Similarly, along path $F$, this is the small indented circle around the branch point $z = 0$, our integrand behaves like $\epsilon \ln^3(\epsilon)$ which goes to $0$ as $\epsilon$ goes to $0^+$, at least thats what it should do based on this set up.
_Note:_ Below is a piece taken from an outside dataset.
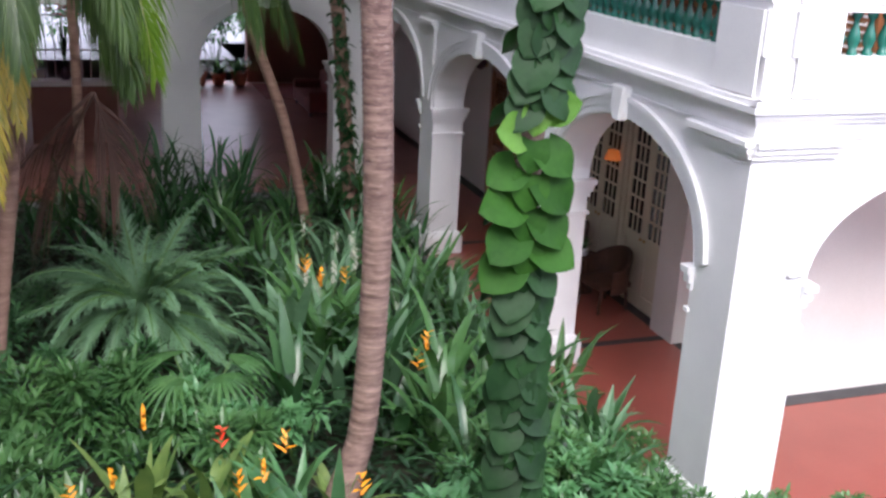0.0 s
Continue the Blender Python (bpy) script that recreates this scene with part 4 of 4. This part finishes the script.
def railing(x0, x1, y):
    ob = empty("railing", "white painted iron railing across the hall opening", "railing", "hall railings", at=((x0 + x1) / 2, y, 0.0))
    w = (x1 - x0) / 2
    part("rail", boxes((-w, w, -0.025, 0.025, 0.92, 0.97), (-w, w, -0.02, 0.02, 0.10, 0.14), (-w, w, -0.02, 0.02, 1.9, 1.94)), PLASTER, ob)
    n = int((x1 - x0) / 0.22)
    for k in range(n + 1):
        u = -w + 0.01 + (2 * w - 0.02) * k / n
        part("bar", boxes((u - 0.012, u + 0.012, -0.012, 0.012, 0, 1.9)), PLASTER, ob)


railing(-1.1, 0.6, 31.65)
railing(2.4, 3.6, 31.65)
sofa = empty("sofa", "dark red upholstered sofa in the far hall", "sofa", at=(6.0, 27.2, 0.006))
part("seat", boxes((-0.45, 0.45, -1.0, 1.0, 0.12, 0.45), bevel=0.05), SOFA, sofa)
part("backrest", boxes((0.28, 0.5, -1.0, 1.0, 0.40, 0.92), bevel=0.06), SOFA, sofa)
for sy in (-1, 1):
    part("arm", boxes((-0.45, 0.45, sy * 1.0 - 0.1, sy * 1.0 + 0.1, 0.12, 0.66), bevel=0.05), SOFA, sofa)
for sx in (-0.38, 0.38):
    for sy in (-0.9, 0.9):
        part("leg", boxes((sx - 0.03, sx + 0.03, sy - 0.03, sy + 0.03, 0, 0.12)), DARKWOOD, sofa)
tagged(part("carpet", boxes((4.9, 7.2, 28.8, 31.2, 0.0065, 0.02)), SOFA), "dark red carpet on the hall floor", "carpet")
for x, y in ((-4.5, 37), (-2.5, 36), (-0.5, 38), (1.5, 36.5), (3.2, 37.5), (4.4, 36), (0.5, 40), (6, 39)):
    bush(x, y, 0.9, 2.6, 800, LEAF_LIGHT, 0.22, "garden_shrub", "light green shrub in the garden beyond the hall")
# pale flower spikes on the gingers
for k in range(7):
    x, y = rng.uniform(1.9, 3.6), rng.uniform(11.2, 13.4)
    ob = empty("ginger_spike", "pale flower spike of a ginger plant", "flower", at=(x, y, -0.06))
    V, F = [], []
    for j in range(26):
        a = rng.uniform(0, 6.283)
        leaf_strip(V, F, (0, 0, 1.15 + 0.011 * j), Vector((math.cos(a), math.sin(a), 0.2)), UP_AXIS, 0.05, 0.035, 0.5, 2)
    raw("blossom", V, F, WHITEFL, ob)
    part("stalk", tube(bmesh.new(), [(0, 0, 0), (0, 0, 0.7), (0, 0, 1.45)], [0.012, 0.01, 0.006], 6), STEM, ob)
So after adding all of the paths and setting every thing equal to $0$, and letting the limits for $R$ and $\epsilon$ go to their appropriate values

$$-6\pi i\int_{0}^{\infty}\frac{\ln^2(x)}{(x-1)^2}dx+12\pi^2 \int_{0}^{\infty}\frac{\ln(x)}{(x-1)^2}dx+8\pi^3 i \int_{0}^{\infty}\frac{1}{(x-1)^2}dx=0$$

Now take the imaginary part of both sides

$$-6\pi \int_{0}^{\infty}\frac{\ln^2(x)}{(x-1)^2}dx=-8\pi^3 \int_{0}^{\infty}\frac{1}{(x-1)^2}dx$$

Simplifying this

$$\int_{0}^{\infty}\frac{\ln^2(x)}{(x-1)^2}dx=\frac{4}{3}\pi^2 \int_{0}^{\infty}\frac{1}{(x-1)^2}dx$$

Now this is where something is wrong. For one thing the integral on the right does not converge. Even if I were to use the principle value and apply the limit carefully, the result is $-1$.
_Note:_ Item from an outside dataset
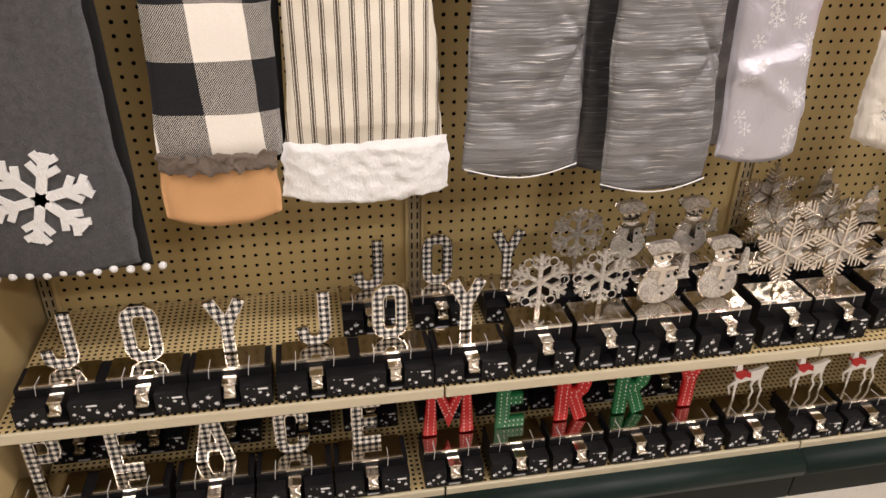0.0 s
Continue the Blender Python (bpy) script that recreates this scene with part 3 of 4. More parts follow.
def drape(bm, t):
    """Lay flat embroidery over the puffed cloth of the thing t, one millimetre proud; what hangs over its edge goes."""
    co, polys = [], []
    for o in t.children:
        if o.name.split(".")[0] in CLOTHS:
            n = len(co)
            co += [o.matrix_basis @ v.co for v in o.data.vertices]
            polys += [[n + i for i in p.vertices] for p in o.data.polygons]
    bmesh.ops.subdivide_edges(bm, edges=[e for e in bm.edges if e.calc_length() > 0.009], cuts=3, use_grid_fill=True)
    tree = BVHTree.FromPolygons(co, polys)
    mid = sum(v.co.y for v in bm.verts) / max(1, len(bm.verts))
    lost = []
    for v in bm.verts:
        hit = tree.ray_cast(Vector((v.co.x, -1, v.co.z)), Vector((0, 1, 0)))[0]
        if hit is None:
            lost.append(v)
        else:
            v.co.y = hit.y + (-0.0011 if v.co.y < mid else 0.0006)
    bmesh.ops.delete(bm, geom=lost, context="VERTS")
    return bm


def vines(seed, x0, x1, z0, z1, y, n=9):
    """Thin embroidered sprigs with small berries."""
    bm = bmesh.new()
    rnd = random.Random(seed)
    for _ in range(n):
        x, z = rnd.uniform(x0, x1), rnd.uniform(z0, z1)
        a = rnd.uniform(50, 120)
        for k in range(5):
            q = (x + 0.016 * math.cos(radians(a)), z + 0.016 * math.sin(radians(a)))
            if x0 < q[0] < x1 and z0 < q[1] < z1:
                bar(bm, (x, z), q, 0.0007, y - 0.0012, y + 0.006)
                b = a + rnd.choice((-50, 50))
                e = (q[0] + 0.012 * math.cos(radians(b)), q[1] + 0.012 * math.sin(radians(b)))
                bar(bm, q, e, 0.0006, y - 0.001, y + 0.006)
                flake(bm, e[0], e[1], 0.0024, y - 0.0014, y + 0.006, 0.0026, 4, False)
            x, z = q
            a += rnd.uniform(-35, 35)
    return bm


def stamps(seed, spots, y, lo=0.008, hi=0.016, twigs=True):
    bm = bmesh.new()
    rnd = random.Random(seed)
    for x, z in spots:
        r = rnd.uniform(lo, hi)
        flake(bm, x, z, r, y - 0.0006, y + 0.004, r * (0.065 if twigs else 0.05), 6 if twigs else 8, twigs, rnd.uniform(0, 60))
    return bm


def starburst(x, z, r, y):
    bm = bmesh.new()
    rnd = random.Random(4)
    for k in range(26):
        a = radians(360 * k / 26)
        rr = r * rnd.uniform(0.72, 1.0)
        bar(bm, (x + r * 0.12 * math.cos(a), z + r * 0.12 * math.sin(a)), (x + rr * math.cos(a), z + rr * math.sin(a)), 0.0010, y - 0.0012, y + 0.006)
        for d in (0.55, 0.78, 1.0):
            flake(bm, x + rr * d * math.cos(a), z + rr * d * math.sin(a), 0.0023, y - 0.0016, y + 0.006, 0.0023, 4, False)
    return bm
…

$$\int_{0}^{\infty}\frac{\ln^2(x)}{(x-1)^2}dx=-\frac{4}{3}\pi^2$$

Having already been given the answer by a textbook, the correct answer should be $\frac{2}{3}\pi^2$, so I am wondering where I went wrong. Were my estimates for the big and small circle wrong? I am not 100% certain on the small circle, but the large circle should be zero. Rather annoying that it was off by a $-1/2$, I feel like it might be something algebraic, but I am not sure.

Solution 1:

The singularity at $z=1$ is removable on the upper side of the branch cut, but it's a double pole on the lower side of the branch cut.

Instead of dealing with the complications that arise when indenting a contour around a double pole, we can instead integrate the function $$\frac{\ln^{2}(z)}{(1-z)^2} $$ around a semicircular contour in the upper half-plane that is indented at the origin.
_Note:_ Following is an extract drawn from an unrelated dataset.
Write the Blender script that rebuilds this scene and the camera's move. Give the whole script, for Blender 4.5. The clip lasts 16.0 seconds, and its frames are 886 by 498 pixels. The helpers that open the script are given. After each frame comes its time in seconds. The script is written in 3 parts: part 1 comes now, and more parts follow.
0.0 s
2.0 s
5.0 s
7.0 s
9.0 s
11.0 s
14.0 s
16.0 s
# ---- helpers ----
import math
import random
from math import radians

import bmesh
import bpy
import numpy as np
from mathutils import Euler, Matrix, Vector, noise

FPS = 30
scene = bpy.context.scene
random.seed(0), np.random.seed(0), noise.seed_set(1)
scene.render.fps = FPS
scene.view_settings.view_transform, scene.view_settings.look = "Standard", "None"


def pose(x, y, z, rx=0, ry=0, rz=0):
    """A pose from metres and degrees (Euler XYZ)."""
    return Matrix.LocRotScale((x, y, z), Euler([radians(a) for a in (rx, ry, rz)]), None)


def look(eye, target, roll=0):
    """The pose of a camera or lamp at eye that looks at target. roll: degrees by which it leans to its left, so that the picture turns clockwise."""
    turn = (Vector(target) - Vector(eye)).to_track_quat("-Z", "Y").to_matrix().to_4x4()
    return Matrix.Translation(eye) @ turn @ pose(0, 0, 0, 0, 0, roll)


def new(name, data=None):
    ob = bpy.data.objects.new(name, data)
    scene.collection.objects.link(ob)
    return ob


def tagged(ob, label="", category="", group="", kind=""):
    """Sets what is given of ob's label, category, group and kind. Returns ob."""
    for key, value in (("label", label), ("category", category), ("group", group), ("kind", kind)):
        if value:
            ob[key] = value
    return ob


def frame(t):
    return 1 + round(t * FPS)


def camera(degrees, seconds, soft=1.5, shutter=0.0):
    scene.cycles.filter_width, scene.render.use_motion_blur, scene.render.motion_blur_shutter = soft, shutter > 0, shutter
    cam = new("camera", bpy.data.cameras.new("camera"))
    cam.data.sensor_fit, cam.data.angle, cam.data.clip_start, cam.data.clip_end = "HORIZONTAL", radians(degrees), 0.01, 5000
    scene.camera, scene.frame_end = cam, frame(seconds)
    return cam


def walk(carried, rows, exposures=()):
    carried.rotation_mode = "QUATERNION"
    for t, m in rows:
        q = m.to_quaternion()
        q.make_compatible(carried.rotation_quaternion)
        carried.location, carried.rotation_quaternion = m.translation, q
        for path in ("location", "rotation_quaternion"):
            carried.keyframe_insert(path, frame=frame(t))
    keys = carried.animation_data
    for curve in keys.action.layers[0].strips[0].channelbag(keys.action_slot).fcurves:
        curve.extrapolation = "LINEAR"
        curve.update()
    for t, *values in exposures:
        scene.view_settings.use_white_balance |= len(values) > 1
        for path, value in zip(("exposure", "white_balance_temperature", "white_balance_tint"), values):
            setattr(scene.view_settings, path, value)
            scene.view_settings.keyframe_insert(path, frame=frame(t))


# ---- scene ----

Letting the radius of the semicircle go to infinity, we get $$ \small \int_{-\infty}^{0} \frac{\left(\ln(|x|) + i \pi\right)^{2}}{(1-x)^{2}} \, \mathrm dx + \int_{0}^{\infty} \frac{\ln^{2}(x)}{(1-x)^{2}} \, \mathrm dx = \int_{0}^{\infty} \frac{\left(\ln(u) + i \pi\right)^{2}}{(1+u)^{2}} \, \mathrm du + \int_{0}^{\infty} \frac{\ln^{2}(x)}{(1-x)^{2}} \, \mathrm dx =0. $$

And equating the real parts on both sides of the equation, we get $$ \begin{align} \int_{0}^{\infty} \frac{\ln^{2}(x)}{(1-x)^{2}} \, \mathrm dx &= -\int_{0}^{\infty} \frac{\ln^{2} (u)}{(1+u)^{2}} \, \mathrm du+ \pi^{2} \int _{0}^{\infty}\frac{1}{(1+u)^{2}} \, \mathrm du \\ &= -\int_{0}^{\infty} \frac{\ln^{2}(u)}{(1+u)^{2}} \, \mathrm du+\pi^{2}. \end{align} $$

You can then show that $$ \int_{0}^{\infty}\frac{\ln^{2}(u)}{(1+u)^{2}} \, \mathrm du = \frac{\pi^{2}}{3} $$ by integrating the function $ \frac{\ln^{3}(z)}{(1+z)^{2}}$ around the keyhole contour that you described.

If you want to indent the contour around the double pole, the approach would be similar to this answer.